Ironically, the series of polls by Reid and others (notably Ipsos-Reid) that misleadingly showed the B.C. Liberals far, far behind the NDP for the entire campaign may have helped Christy Clark's campaign "by energizing her base to get out and vote in order to beat back, as W.A.C. Bennett famously called them in 1972, the 'socialist hordes,'" Reid writes in his analysis.

I think there is considerable truth in that conclusion. Senior NDP officials and candidates have told me they ran into a significant "fear factor" on the doorstep among many voters as the campaign wound down.

"They weren't happy with the Liberals, but they were afraid of us," one top party official told me. "We remain vulnerable on that point and probably always will be vulnerable."

The so-called fear factor didn't seem to exist to the same degree among young people, who tend to support the NDP in greater numbers than older voters. But that fact became immaterial on Election Day, as those young voters simply stayed home rather than vote.

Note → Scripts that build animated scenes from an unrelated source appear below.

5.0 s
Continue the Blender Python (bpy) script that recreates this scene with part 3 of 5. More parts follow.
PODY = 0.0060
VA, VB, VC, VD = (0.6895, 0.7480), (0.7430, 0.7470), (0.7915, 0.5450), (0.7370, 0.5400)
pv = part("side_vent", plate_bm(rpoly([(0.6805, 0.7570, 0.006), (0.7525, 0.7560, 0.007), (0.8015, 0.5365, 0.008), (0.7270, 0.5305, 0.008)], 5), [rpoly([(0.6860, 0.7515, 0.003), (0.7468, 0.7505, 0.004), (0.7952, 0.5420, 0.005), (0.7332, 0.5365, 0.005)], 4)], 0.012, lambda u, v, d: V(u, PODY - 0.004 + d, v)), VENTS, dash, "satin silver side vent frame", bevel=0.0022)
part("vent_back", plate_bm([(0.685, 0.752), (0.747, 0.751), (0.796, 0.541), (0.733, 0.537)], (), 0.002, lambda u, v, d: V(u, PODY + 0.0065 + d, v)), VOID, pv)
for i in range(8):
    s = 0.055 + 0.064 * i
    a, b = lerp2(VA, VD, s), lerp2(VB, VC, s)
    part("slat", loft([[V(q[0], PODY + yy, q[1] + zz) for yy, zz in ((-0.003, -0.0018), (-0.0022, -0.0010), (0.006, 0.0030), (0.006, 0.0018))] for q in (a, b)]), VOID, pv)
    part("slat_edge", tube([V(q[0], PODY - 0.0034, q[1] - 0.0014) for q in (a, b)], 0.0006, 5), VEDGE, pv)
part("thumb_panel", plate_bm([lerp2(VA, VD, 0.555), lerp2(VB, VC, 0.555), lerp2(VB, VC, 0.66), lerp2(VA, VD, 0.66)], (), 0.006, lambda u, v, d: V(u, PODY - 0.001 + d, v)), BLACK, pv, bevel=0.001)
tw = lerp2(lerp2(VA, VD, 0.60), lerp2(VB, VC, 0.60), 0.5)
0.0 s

Reid, who has a long track record of accurate election polling, says he will change his firm's polling methodology in the wake of the problems exposed by the recent election. Young people will have to be "weighted" in the polling sample that is proportional to actual voters rather than the general population.

Apparently, this is a problem that is unique to B.C. Other jurisdictions don't seem to have the same level of disinterest in young people when it comes to voting.

As a political journalist, I've relied on Reid's polls since the mid-80s for providing both an accurate snapshot of public opinion and a context on which to base political analysis. With the notable exception of the May 14th election, he's always been right.

When he and others were proven to be so wrong on election night, the media also wore the fallout from the error. In his analysis, Reid says he considered pulling out of polling altogether, which would have significant implications for political journalism.

However, Reid has concluded that since corporations, special interest groups and political parties are still very much involved in polling (in the last U.S. election more than $100 million was spent on private polling by the various parties) it is important that non-partisan companies such as his continue their own polling.

"A strong democracy needs accurate and independent public opinion research to help balance the discipline of power and add context to public debates," Reid writes.

People may not like public opinion polling (particularly when their findings clash with their own views) but it is an important part of our democratic process. It's good to know that pollsters like Reid are going to make changes to ensure their findings are more accurate in the future.

Now, if we can just get those young people to actually get out and vote.